Animal rights groups have slammed the decision. The White House says it has not yet finalised allowing trophy hunters in Zimbabwe and Zambia to bring the endangered animals home as trophies.

A bird flies over a family of elephants walking in the Amboseli National Park, southeast of Kenya's capital Nairobi. April 25, 2016.
A bird flies over a family of elephants walking in the Amboseli National Park, southeast of Kenya's capital Nairobi. April 25, 2016. (Reuters)

The administration of US President Donald Trump faced a barrage of criticism on Thursday from animal rights groups after it authorised the import of Zimbabwean elephant hunting trophies.

The US Fish and Wildlife Service said in a written notice issued on Thursday that permitting elephants from Zimbabwe and Zambia to be brought back as trophies will raise money for conservation programmes. 

A licenced two-week African elephant hunt can cost more than $50,000 per person, not including airfare, according to advertised rates.

The change marks a shift in efforts to stop the importation of elephant tusks and hides, overriding a 2014 ban imposed by the Obama administration. 

The new policy applies to the remains of African elephants killed between January 2016 and December 2018.

"Legal, well-regulated sport hunting as part of a sound management program can benefit certain species by providing incentives to local communities to conserve those species and by putting much-needed revenue back into conservation," the agency said in a statement.

Outrage over move

Animal rights activists and environmental groups expressed scepticism on Thursday that killing elephants could help save them. 

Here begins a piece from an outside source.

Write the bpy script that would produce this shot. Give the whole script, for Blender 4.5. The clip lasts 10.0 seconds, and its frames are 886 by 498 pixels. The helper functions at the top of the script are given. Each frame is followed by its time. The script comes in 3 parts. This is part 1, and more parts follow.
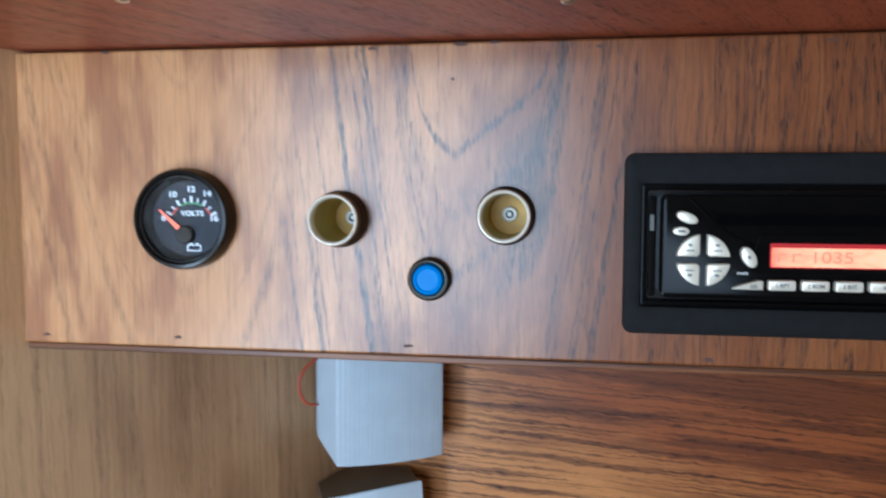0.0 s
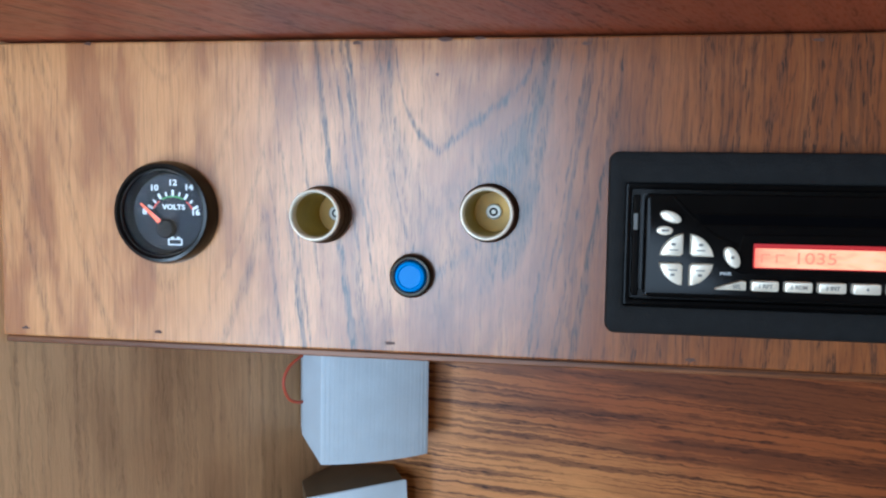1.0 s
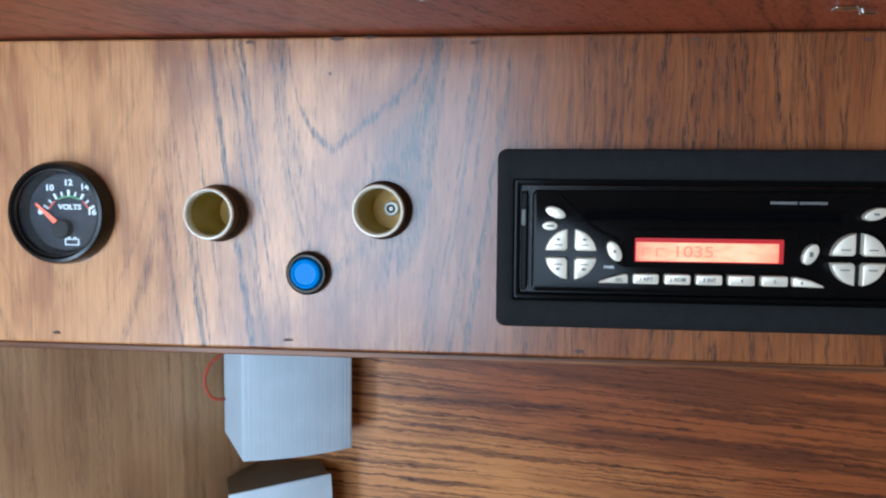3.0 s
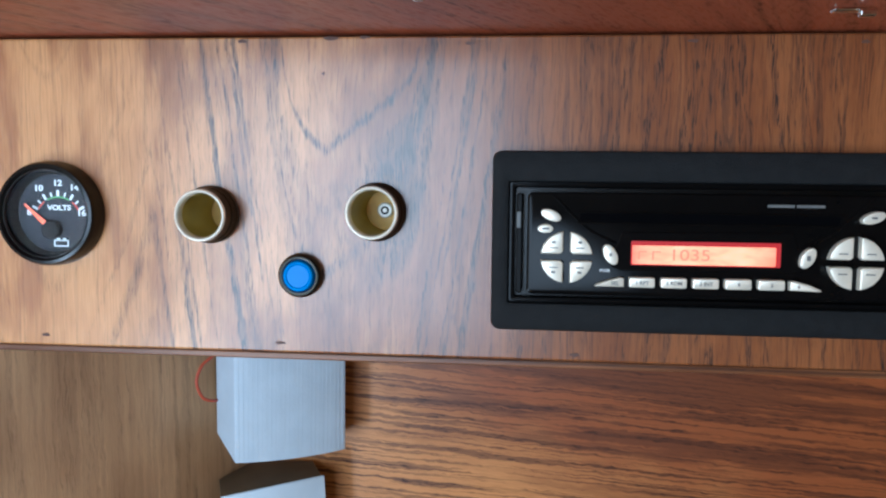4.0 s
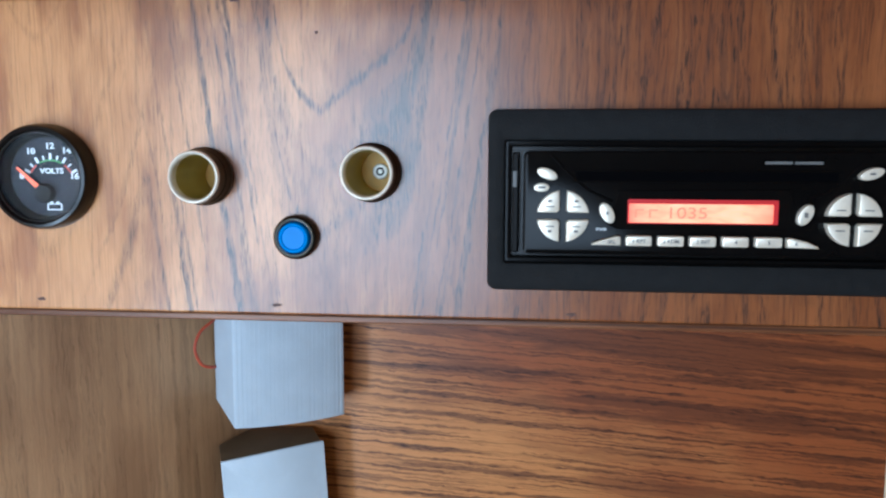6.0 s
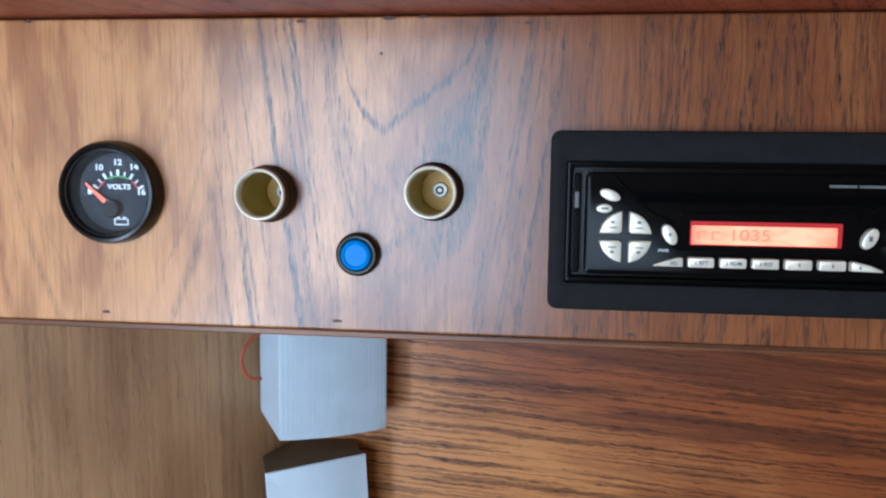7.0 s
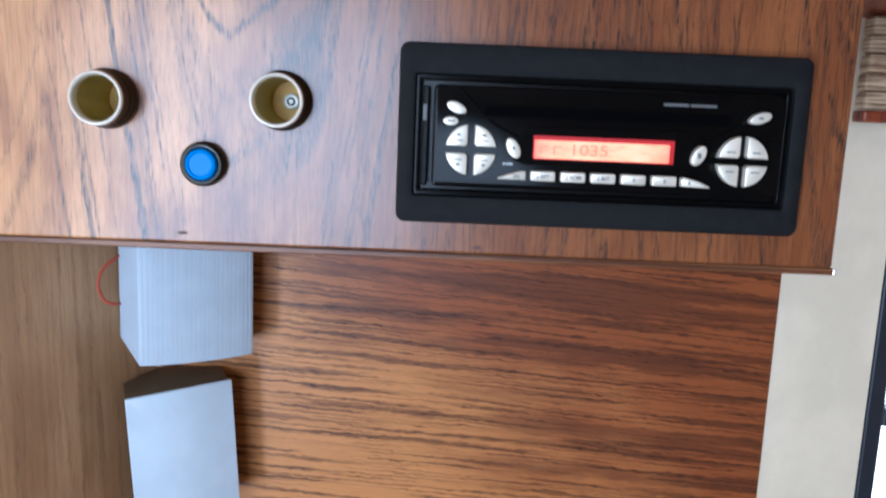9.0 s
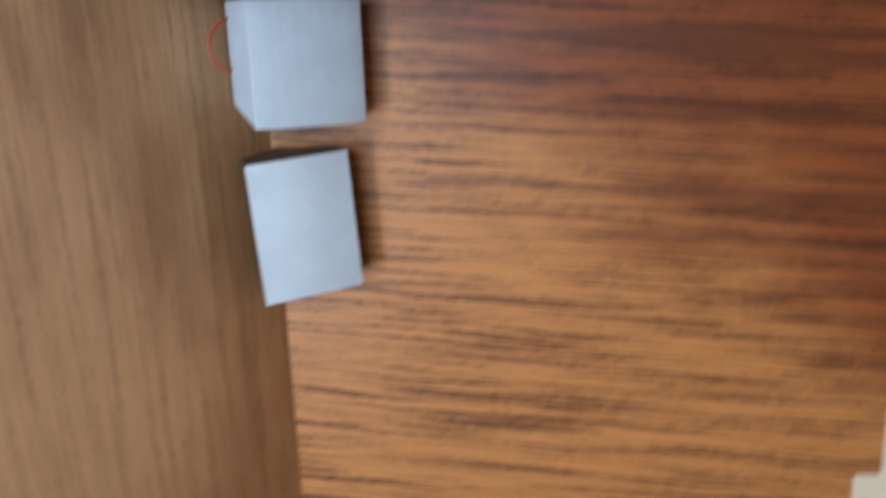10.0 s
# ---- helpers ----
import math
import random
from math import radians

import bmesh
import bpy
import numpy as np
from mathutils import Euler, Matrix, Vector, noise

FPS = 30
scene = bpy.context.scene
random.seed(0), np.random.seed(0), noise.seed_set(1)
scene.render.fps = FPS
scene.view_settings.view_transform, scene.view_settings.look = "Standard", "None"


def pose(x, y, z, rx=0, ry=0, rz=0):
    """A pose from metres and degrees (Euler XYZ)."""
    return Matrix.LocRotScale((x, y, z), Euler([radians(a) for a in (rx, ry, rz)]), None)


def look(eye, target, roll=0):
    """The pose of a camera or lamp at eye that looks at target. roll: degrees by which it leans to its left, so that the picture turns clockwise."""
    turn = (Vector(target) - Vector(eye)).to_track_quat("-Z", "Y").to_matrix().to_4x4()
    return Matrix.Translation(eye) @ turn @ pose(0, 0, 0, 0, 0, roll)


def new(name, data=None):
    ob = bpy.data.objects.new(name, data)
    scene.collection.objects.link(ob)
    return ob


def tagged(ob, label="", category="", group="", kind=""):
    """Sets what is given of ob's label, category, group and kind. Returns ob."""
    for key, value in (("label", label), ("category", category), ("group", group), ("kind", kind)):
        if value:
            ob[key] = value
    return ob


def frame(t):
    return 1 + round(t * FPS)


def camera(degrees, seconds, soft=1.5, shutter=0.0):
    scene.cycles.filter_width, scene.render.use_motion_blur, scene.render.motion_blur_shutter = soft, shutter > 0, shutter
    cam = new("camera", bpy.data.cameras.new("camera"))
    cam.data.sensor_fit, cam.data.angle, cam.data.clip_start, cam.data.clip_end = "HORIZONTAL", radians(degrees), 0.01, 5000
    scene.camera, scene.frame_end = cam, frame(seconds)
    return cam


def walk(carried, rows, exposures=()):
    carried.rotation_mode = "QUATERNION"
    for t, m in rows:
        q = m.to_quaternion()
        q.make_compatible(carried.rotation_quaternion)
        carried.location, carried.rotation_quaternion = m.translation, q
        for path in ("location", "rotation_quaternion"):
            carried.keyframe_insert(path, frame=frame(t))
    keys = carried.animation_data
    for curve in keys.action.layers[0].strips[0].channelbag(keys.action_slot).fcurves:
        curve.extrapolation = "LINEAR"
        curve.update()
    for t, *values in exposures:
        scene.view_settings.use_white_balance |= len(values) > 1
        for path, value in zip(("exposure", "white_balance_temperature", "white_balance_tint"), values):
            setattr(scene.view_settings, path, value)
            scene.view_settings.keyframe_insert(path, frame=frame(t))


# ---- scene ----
cam = camera(57.8, 10.0, 2.1, 0.7)
PATH = [
    (0.0, (0.324, -0.434, 1.492), (0.013, 1.537, 1.346), 0.2),
    (0.5, (0.328, -0.426, 1.487), (0.060, 1.549, 1.321), 0.7),
    (1.0, (0.330, -0.430, 1.490), (0.032, 1.542, 1.345), 0.9),
    (1.5, (0.340, -0.433, 1.491), (0.105, 1.548, 1.338), 0.2),
    (2.0, (0.351, -0.436, 1.493), (0.123, 1.546, 1.345), 0.1),
    (2.5, (0.364, -0.435, 1.492), (0.134, 1.546, 1.333), 0.3),
    (2.7, (0.367, -0.434, 1.492), (0.148, 1.548, 1.332), 0.4),
    (3.8, (0.369, -0.427, 1.496), (0.169, 1.556, 1.331), 0.5),
    (4.0, (0.368, -0.427, 1.495), (0.172, 1.557, 1.328), 0.6),
    (4.5, (0.370, -0.425, 1.493), (0.161, 1.556, 1.312), 0.2),
    (5.0, (0.380, -0.426, 1.492), (0.195, 1.556, 1.304), 0.7),
    (5.2, (0.383, -0.427, 1.491), (0.193, 1.555, 1.298), 0.1),
    (6.3, (0.365, -0.425, 1.488), (0.166, 1.551, 1.247), 0.4),
    (6.5, (0.363, -0.427, 1.490), (0.149, 1.548, 1.254), 0.4),
    (7.0, (0.347, -0.432, 1.493), (0.110, 1.543, 1.284), 0.7),
    (7.5, (0.345, -0.433, 1.490), (0.118, 1.540, 1.253), 0.0),
    (8.0, (0.344, -0.429, 1.481), (0.159, 1.539, 1.181), 0.8),
    (8.5, (0.355, -0.435, 1.479), (0.270, 1.538, 1.159), 0.9),
    (9.0, (0.375, -0.434, 1.475), (0.391, 1.539, 1.144), 2.4),
    (9.2, (0.377, -0.428, 1.463), (0.319, 1.527, 1.042), 1.1),
    (9.5, (0.360, -0.419, 1.421), (0.260, 1.521, 0.945), 0.2),
    (9.7, (0.358, -0.426, 1.395), (0.243, 1.507, 0.896), 3.0),
    (10.0, (0.347, -0.438, 1.330), (0.157, 1.485, 0.813), -1.9),
]
walk(cam, [(t, look(eye, target, roll)) for t, eye, target, roll in PATH],
     [(0.0, -0.60, 5850, 11), (2.0, -0.54, 5850, 11), (4.5, -0.50, 5850, 11), (8.0, -0.56, 5900, 13), (8.5, -0.50, 6000, 13), (9.0, -0.36, 5700, 17), (9.5, -0.56, 6150, 15), (10.0, -0.55, 6450, 16)])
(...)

Wayne Pacelle, the president and CEO of The Humane Society of the US, said the policy change sends the wrong signal amid international efforts to curb illegal poaching.

"What kind of message does it send to say to the world that poor Africans who are struggling to survive cannot kill elephants in order to use or sell their parts to make a living, but that it's just fine for rich Americans to slay the beasts for their tusks to keep as trophies?" Pacelle asked.

But the move was quickly praised by groups that champion big-game trophy hunting, including Safari Club International and the lobbying arm of the National Rifle Association. The two groups had sued to challenge the ban in court.

Chris Cox, executive director of the National Rifle Association's Institute for Legislative Action, called the action "a significant step forward in having hunting receive the recognition it deserves as a tool of sound wildlife management, which had been all but buried in the previous administration."

Cox said, "By lifting the import ban on elephant trophies in Zimbabwe and Zambia the Trump administration underscored, once again, the importance of sound scientific wildlife management and regulated hunting to the survival and enhancement of game species in this country and worldwide."

Trump's hunter sons

President Donald Trump's two adult sons are avid trophy hunters. 

A photo of Donald Trump Jr holding a knife and the bloody severed tail of an elephant he reportedly killed in Zimbabwe in 2011 also sparked outrage among animal rights activists. 

White House spokeswoman Sarah Huckabee Sanders on Thursday referred questions about the policy change to the Fish and Wildlife Service, saying no announcement had yet been "finalised." 

The agency said the formal announcement of the policy will be published in the Federal Register on Friday.

Illegal poaching

The world's largest land mammal, the African elephant has been classified as threatened under the US Endangered Species Act since 1979.

Illicit demand for elephant ivory has led to devastating losses from illegal poaching as the natural habitat available for the animals to roam has also dwindled by more than half. 

As a result, the number of African elephants has shrunk from about five million a century ago to about 400,000 remaining. And that number continues to decline each year.

According to the United Nations, as many as 100,000 African elephants were killed between 2010 and 2012. For forest elephants, the population declined by an estimated 62 percent between 2002 and 2011.